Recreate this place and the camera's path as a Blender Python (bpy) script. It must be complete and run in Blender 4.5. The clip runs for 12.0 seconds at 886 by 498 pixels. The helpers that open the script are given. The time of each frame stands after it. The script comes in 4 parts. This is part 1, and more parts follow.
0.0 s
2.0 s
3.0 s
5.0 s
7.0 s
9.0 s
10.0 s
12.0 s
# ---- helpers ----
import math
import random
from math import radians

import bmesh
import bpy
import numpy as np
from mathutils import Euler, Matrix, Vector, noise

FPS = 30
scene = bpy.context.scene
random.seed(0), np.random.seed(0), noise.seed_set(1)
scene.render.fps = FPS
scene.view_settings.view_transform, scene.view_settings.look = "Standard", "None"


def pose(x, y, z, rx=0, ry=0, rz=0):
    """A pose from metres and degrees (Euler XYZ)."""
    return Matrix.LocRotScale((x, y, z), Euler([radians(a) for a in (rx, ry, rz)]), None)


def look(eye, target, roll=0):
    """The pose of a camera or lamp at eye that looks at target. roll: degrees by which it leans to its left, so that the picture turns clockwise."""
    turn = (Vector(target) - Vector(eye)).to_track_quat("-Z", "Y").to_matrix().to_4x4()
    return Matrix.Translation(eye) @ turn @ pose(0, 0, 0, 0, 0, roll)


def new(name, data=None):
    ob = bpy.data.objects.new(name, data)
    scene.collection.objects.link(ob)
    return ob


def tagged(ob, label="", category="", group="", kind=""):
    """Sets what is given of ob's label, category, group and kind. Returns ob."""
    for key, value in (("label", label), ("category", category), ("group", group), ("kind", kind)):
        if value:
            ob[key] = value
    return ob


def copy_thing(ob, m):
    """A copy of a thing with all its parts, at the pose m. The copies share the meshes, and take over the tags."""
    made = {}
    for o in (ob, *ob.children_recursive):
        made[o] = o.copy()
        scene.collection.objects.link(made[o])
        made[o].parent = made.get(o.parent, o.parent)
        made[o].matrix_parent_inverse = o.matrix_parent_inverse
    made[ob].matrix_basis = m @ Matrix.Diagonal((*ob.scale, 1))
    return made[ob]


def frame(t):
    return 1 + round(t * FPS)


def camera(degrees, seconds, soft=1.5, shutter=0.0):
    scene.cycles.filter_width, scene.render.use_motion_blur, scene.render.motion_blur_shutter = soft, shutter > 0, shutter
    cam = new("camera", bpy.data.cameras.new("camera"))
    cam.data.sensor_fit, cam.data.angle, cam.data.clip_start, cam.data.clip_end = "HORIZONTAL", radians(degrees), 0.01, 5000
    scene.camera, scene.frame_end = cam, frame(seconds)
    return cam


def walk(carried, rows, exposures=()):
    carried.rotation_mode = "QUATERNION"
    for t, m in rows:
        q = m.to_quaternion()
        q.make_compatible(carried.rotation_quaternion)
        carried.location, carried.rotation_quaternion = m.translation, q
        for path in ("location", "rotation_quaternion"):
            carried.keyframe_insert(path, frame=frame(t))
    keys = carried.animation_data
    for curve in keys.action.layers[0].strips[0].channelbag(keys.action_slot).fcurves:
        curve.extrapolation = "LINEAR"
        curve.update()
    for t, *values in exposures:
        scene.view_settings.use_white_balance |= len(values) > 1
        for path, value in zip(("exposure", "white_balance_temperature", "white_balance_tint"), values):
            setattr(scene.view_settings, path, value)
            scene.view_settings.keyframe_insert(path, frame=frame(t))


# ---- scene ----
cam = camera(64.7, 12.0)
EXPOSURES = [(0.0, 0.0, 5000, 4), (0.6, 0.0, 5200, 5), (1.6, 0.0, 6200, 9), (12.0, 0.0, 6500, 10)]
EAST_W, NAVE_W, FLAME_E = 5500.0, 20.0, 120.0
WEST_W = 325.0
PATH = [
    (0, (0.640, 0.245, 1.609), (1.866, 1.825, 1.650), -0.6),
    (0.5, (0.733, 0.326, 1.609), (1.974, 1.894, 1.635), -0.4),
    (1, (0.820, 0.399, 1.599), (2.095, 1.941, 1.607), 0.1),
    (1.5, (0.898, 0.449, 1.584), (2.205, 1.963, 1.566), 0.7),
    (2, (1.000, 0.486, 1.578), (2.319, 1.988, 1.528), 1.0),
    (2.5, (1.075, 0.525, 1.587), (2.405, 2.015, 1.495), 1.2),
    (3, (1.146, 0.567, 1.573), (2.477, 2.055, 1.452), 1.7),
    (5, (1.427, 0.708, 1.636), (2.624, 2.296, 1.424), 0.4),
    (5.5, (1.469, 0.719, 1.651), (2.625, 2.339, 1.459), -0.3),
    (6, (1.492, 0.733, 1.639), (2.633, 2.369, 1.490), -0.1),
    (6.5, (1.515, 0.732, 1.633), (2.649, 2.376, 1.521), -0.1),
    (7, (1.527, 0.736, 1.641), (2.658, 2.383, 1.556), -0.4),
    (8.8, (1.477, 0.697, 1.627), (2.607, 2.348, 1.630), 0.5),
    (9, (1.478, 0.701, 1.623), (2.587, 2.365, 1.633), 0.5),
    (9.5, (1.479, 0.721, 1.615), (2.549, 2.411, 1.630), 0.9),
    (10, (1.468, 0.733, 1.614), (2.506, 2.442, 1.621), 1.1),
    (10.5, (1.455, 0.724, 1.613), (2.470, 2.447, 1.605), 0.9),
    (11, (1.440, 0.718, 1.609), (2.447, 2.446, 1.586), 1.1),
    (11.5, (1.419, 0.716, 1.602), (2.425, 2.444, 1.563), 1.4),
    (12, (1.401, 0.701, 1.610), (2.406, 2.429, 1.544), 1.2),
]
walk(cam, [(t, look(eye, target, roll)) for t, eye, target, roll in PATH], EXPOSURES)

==

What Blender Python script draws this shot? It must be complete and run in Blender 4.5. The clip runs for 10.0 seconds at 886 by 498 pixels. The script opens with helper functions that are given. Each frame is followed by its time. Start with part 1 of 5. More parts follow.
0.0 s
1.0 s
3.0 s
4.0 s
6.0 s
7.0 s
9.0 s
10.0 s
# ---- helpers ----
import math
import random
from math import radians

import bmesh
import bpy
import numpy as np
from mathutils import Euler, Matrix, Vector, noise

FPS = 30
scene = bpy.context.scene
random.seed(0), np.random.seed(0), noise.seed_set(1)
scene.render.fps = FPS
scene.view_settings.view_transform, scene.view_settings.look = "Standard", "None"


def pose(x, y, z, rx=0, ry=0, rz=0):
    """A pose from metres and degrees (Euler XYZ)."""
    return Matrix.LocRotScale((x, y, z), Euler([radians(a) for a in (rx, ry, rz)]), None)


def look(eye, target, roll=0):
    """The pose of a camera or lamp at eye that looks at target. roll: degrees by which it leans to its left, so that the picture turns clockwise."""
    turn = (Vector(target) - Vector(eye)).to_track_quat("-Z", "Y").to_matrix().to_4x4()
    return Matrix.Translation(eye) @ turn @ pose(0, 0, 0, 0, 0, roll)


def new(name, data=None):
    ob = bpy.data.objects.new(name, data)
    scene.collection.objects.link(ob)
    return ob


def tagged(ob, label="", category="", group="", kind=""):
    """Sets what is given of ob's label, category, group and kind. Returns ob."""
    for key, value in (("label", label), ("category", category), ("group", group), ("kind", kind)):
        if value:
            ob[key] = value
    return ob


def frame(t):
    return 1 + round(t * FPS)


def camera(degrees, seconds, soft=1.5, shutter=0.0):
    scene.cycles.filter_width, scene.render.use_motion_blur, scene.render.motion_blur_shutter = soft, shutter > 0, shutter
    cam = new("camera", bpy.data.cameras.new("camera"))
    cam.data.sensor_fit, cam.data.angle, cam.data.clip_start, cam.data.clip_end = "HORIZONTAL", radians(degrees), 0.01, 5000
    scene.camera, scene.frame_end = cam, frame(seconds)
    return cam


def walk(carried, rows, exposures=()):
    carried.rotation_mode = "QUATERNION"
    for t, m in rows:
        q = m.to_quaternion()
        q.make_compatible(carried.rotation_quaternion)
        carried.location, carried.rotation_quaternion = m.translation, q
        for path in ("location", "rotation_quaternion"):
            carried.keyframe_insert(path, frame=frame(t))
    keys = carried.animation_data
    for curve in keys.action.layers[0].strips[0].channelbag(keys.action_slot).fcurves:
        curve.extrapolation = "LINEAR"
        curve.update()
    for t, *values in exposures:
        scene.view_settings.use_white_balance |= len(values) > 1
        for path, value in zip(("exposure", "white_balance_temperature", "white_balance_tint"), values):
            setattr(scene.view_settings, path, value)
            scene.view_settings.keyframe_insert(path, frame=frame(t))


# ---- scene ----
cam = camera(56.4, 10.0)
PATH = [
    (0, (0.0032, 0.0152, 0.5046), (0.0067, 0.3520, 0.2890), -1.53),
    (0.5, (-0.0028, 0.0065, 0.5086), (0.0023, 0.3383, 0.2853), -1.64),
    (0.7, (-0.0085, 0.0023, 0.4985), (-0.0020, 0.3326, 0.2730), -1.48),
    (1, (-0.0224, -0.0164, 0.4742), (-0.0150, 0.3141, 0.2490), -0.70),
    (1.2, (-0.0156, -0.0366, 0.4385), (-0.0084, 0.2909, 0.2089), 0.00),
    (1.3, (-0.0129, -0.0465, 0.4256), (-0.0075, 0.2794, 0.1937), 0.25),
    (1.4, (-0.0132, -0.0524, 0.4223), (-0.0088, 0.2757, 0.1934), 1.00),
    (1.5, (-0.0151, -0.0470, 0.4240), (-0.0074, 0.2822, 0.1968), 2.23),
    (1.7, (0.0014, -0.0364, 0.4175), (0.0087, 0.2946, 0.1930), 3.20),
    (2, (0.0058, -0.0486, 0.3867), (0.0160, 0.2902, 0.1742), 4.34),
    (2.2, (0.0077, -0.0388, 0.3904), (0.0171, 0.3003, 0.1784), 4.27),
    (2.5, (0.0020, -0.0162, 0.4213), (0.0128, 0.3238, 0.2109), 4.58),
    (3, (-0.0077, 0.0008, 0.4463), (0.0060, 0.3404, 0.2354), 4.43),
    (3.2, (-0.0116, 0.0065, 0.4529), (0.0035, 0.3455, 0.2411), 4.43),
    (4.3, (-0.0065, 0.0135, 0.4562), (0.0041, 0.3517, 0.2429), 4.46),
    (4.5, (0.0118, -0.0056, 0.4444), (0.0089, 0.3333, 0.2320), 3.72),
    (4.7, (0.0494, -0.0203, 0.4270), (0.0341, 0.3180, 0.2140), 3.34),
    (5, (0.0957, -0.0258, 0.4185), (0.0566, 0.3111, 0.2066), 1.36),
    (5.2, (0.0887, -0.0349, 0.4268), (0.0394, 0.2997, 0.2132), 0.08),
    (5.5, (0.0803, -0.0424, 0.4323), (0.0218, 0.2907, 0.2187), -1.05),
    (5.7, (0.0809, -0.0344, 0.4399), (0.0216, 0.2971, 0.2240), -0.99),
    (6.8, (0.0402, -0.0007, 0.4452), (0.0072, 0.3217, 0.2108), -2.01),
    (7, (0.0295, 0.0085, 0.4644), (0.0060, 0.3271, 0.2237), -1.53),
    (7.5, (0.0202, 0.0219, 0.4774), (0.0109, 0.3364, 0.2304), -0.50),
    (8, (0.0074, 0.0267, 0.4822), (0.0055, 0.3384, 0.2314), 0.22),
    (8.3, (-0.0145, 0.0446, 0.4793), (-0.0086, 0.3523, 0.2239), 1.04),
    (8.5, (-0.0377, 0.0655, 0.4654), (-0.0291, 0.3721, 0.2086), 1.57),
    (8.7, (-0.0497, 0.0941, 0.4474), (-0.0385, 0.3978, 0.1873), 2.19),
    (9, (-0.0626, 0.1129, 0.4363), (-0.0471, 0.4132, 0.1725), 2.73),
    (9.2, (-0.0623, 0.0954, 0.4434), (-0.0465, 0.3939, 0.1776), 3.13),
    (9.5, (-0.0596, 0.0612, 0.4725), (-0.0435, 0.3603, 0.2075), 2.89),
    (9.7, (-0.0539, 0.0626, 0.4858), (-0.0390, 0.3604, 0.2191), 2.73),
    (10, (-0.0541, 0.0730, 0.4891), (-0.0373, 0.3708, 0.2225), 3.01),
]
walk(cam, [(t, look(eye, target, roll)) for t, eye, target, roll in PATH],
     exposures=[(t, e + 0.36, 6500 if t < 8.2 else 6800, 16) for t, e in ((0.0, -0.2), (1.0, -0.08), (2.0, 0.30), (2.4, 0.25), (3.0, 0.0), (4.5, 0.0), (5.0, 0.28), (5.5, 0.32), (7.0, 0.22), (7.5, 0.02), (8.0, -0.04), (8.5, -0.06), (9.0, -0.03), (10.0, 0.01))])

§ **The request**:
Locate the lines above that contain "must" and copy them.

§ **In response**:
Recreate this place and the camera's path as a Blender Python (bpy) script. It must be complete and run in Blender 4.5. The clip runs for 12.0 seconds at 886 by 498 pixels. The helpers that open the script are given. The time of each frame stands after it. The script comes in 4 parts. This is part 1, and more parts follow.
What Blender Python script draws this shot? It must be complete and run in Blender 4.5. The clip runs for 10.0 seconds at 886 by 498 pixels. The script opens with helper functions that are given. Each frame is followed by its time. Start with part 1 of 5. More parts follow.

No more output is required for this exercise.